電影主題一方面有其私人性和市場操作的考量,另一方面也十分符合世界影壇的選題潮流:關於原住民在傳統與現代、殖民與後殖民情境中的困境。它很容易讓人辨識與歸類,因此常被人認為不過是一部「販賣家庭溫情的商業片」或是「政治正確的得獎片」,但這兩個互相矛盾的形容方式,正反應出觀眾談論這部電影的困難。常有評論認為本片簡單質樸有如紀錄片,在影像美學上並不特意彰顯,但我認為陳潔瑤在本片的成就,正是在於她對電影形式做為主題思索與藝術表達的掌握,可說是近年台片的最佳表現。

電影從佈景到生活情境中遍布的各種細節,都呈現了當代泰雅家族的混種樣貌。
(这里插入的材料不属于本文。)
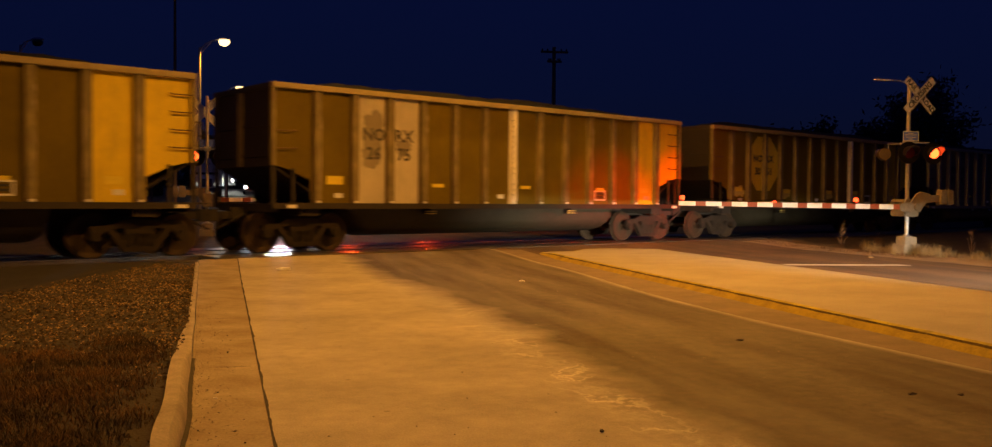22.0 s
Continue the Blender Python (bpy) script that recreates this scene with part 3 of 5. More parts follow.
def lane_bands(m, lo, hi):
    """Long dull and pale bands left along a lane by tyres."""
    n, l = m.node_tree.nodes, m.node_tree.links
    p = n["Principled BSDF"]
    old = p.inputs["Base Color"].links[0].from_socket
    tc = n.new("ShaderNodeTexCoord")
    rot = n.new("ShaderNodeMapping")
    rot.inputs["Rotation"].default_value = (0, 0, -radians(ROAD_TURN))
    l.new(tc.outputs["Object"], rot.inputs["Vector"])
    mp = n.new("ShaderNodeMapping")
    mp.inputs["Scale"].default_value = (0.95, 0.07, 1)
    l.new(rot.outputs[0], mp.inputs["Vector"])
    nz = n.new("ShaderNodeTexNoise")
    nz.inputs["Scale"].default_value = 1.0
    nz.inputs["Detail"].default_value = 7
    l.new(mp.outputs[0], nz.inputs["Vector"])
    mr = n.new("ShaderNodeMapRange")
    mr.inputs["From Min"].default_value, mr.inputs["From Max"].default_value = 0.36, 0.64
    mr.inputs["To Min"].default_value, mr.inputs["To Max"].default_value = lo, hi
    l.new(nz.outputs["Fac"], mr.inputs["Value"])
    mul = n.new("ShaderNodeVectorMath")
    mul.operation = "SCALE"
    l.new(old, mul.inputs[0])
    l.new(mr.outputs[0], mul.inputs["Scale"])
    l.new(mul.outputs[0], p.inputs["Base Color"])


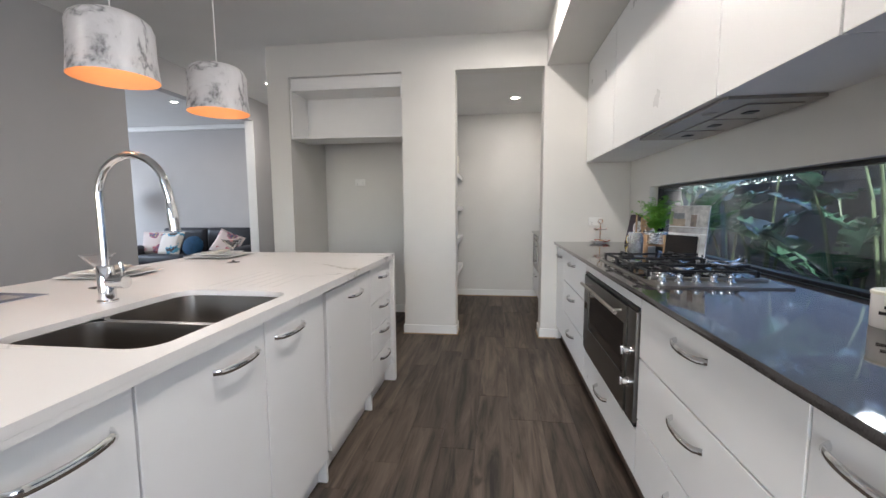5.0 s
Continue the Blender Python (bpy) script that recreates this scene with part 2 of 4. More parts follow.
SINK = material("sink_steel", (0.30, 0.275, 0.25), 0.33, 1.0, vary=0.04, scale=8, rvary=0.06)
DARKSTEEL = material("dark_steel", (0.17, 0.16, 0.15), 0.33, 1.0, vary=0.1, scale=30, stretch=(1, 0.06, 6))
CHROME = material("chrome", (0.78, 0.78, 0.78), 0.07, 1.0, vary=0.03)
BLACKGLASS = material("black_glass", (0.008, 0.008, 0.009), 0.04, vary=0.1, spec=0.6)
BLACK = material("black_iron", (0.012, 0.012, 0.013), 0.42, vary=0.2, scale=40, bump=0.2)
FRAME = material("black_aluminium", (0.012, 0.013, 0.016), 0.35, vary=0.1)
ORANGE = material("copper_liner", (0.85, 0.50, 0.27), 0.5, vary=0.05)
GLASS = material("clear_glass", (1, 1, 1), 0.0, trans=1.0, ior=1.45, vary=0.0)
PANE = material("window_glass", (0.82, 0.93, 1.0), 0.0, trans=1.0, ior=1.45, vary=0.0)
GLOW = material("lamp_glow", (1, 1, 1), 0.5, emit=(1, 0.95, 0.86), power=14.0)
BULB = material("bulb_glow", (1, 0.9, 0.8), 0.5, emit=(1, 0.7, 0.4), power=1.3)
PLANK = plank_material("oak_vinyl_plank")
GROUT = material("floor_underlay", (0.03, 0.025, 0.02), 0.8)


# ---- mesh helpers ----
def box(bm, x0, x1, y0, y1, z0, z1, bevel=0.0, seg=2):
    r = bmesh.ops.create_cube(bm, size=1, matrix=Matrix.LocRotScale(((x0 + x1) / 2, (y0 + y1) / 2, (z0 + z1) / 2), None, (abs(x1 - x0), abs(y1 - y0), abs(z1 - z0))))
    if bevel:
        es = list({e for v in r["verts"] for e in v.link_edges})
        bmesh.ops.bevel(bm, geom=es, offset=bevel, segments=seg, affect="EDGES", profile=0.6)
    return bm


def boxes(*rows, bevel=0.0, seg=2):
    bm = bmesh.new()
    for r in rows:
        box(bm, *r, bevel=bevel, seg=seg)
    return bm


def cyl(bm, r, z0, z1, x=0, y=0, seg=24, r2=None, m=None, caps=True):
    mm = Matrix.Translation((x, y, (z0 + z1) / 2))
    if m is not None:
        mm = m @ mm
    bmesh.ops.create_cone(bm, cap_ends=caps, segments=seg, radius1=r, radius2=r if r2 is None else r2, depth=abs(z1 - z0), matrix=mm)
    return bm


def lathe(profile, seg=32, bm=None, at=(0, 0, 0)):
    """A turned shape from (radius, height) pairs."""
    bm = bm or bmesh.new()
    rings = []
    for r, z in profile:
        if r < 1e-5:
            rings.append([bm.verts.new((at[0], at[1], at[2] + z))])
        else:
            rings.append([bm.verts.new((at[0] + r * math.cos(2 * math.pi * i / seg), at[1] + r * math.sin(2 * math.pi * i / seg), at[2] + z)) for i in range(seg)])
    for a, b in zip(rings, rings[1:]):
        for i in range(seg):
            j = (i + 1) % seg
            if len(a) == 1 and len(b) == 1:
                continue
            if len(a) == 1:
                bm.faces.new((a[0], b[j], b[i]))
            elif len(b) == 1:
                bm.faces.new((a[i], a[j], b[0]))
            else:
                bm.faces.new((a[i], a[j], b[j], b[i]))
    bmesh.ops.recalc_face_normals(bm, faces=bm.faces)
    return bm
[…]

無論是哈勇阿公不斷叨念的GAGA,和做為阿嬤精神引導的基督信仰;或是大哥與漢人女友間的相處,及年輕世代的生活習慣;連同故事主軸的選舉牽涉到的平地宮廟文化及政治制度,與背後圍繞著金錢、權力的行事邏輯,眾多元素都結合在劇本全景式的社會觀察中。導演有意識地在電影中表現出紛雜的文化情境,不但台詞交雜族語、漢語、英語的多聲道語言,衣著、習俗、生活習慣也是平地現代景觀和原住民傳統的並置,這些在在扣合到故事的戲劇主題:傳統GAGA規範和當代文化與政治體制的衝突。

劇本台詞避免台片常有的過多解釋性對白和名言金句,將角色動機轉折藏在剪接與段落的編排之中,敘事上從殺豬段落的幾次重覆,到送別場景的景別安排,以及多次利用烤火房做為充滿情感意義的空間,剪接的編排下,一幕幕戲在空間情境切換中創造出自然流動的戲劇性與意義推展。而本片選角與設計的精準,讓家族每個成員都有易於辨識的角色性格與人物弧線,同時陳潔瑤不給演員劇本,透過大量排演的方式抹去素人過度表演的痕跡,達成近年台片即為少見十分生動自然的群體演出。

陳潔瑤劇作的嚴密與影像形式的著力,即體現在各個元素如何構成多重的意義與情感體驗。如開場後展示哈勇家的部落觀光工作,到殺豬儀式成為一種「表演」,連結到情節主軸的選戰活動,巴尚和女兒的關係成為選舉的包裝策略,甚至是讓年輕人開宴假訂婚真選舉,殺豬分肉也像是變相的買票,剪影般的劇情一再暗示表面形式與內裏包含的衝突矛盾,卻也不斷讓親情的本質從情節的間隙中溢出。本片宣傳時,導演經常提及片尾那一片意外的雪景如何凝聚一家人的情感,但雪景影像並不是憑空放入,除了呼應故事發生的冬季時節外,從片頭哈勇阿公和孫子以諾上山打獵時,所帶出的溪流與水的意像,到全片不時籠罩在村落的霧氣,當最後水轉化成雪再次飄落的時刻,台詞從不直接明說,觀眾卻都能意識到,這是哈勇阿公精神上的回歸,也代表了空氣中無所不在的GAGA。

值得玩味也可能讓人稍嫌不足的是,故事到了最後,家庭衝突或許和解,但所有的矛盾並沒有真的得到解決。不管是阿莉太順利地馴服於她身為女兒的義務與自己將成為母親的身份,或是兩兄弟的衝突如何只用一杯酒就能化解?劇本微妙地取消個別角色的主體性,成為一則旁觀的家族群像,像是承襲自侯孝賢冷眼觀看家族命運的眼光,以及張作驥對宿命式人物的刻劃,而這家族挑戰命運的奮鬥也終究還是以失敗做結。《哈勇家》雖反映出台灣歷史中原民宿命的沉重,導演摻入的通俗調性仍屬於當下,她不為問題尋求政治上的解答,如同GAGA意義的開放性,故事在結束時仍然保有迎向未來的動能。一個泰雅族家庭的生存樣貌,也同時反應著台灣社會的狀態,混雜著多元歷史認同與政治觀點的共同體,呈現出在面對遺落的過去與不斷變動的未來中,一種繼續前進的姿態。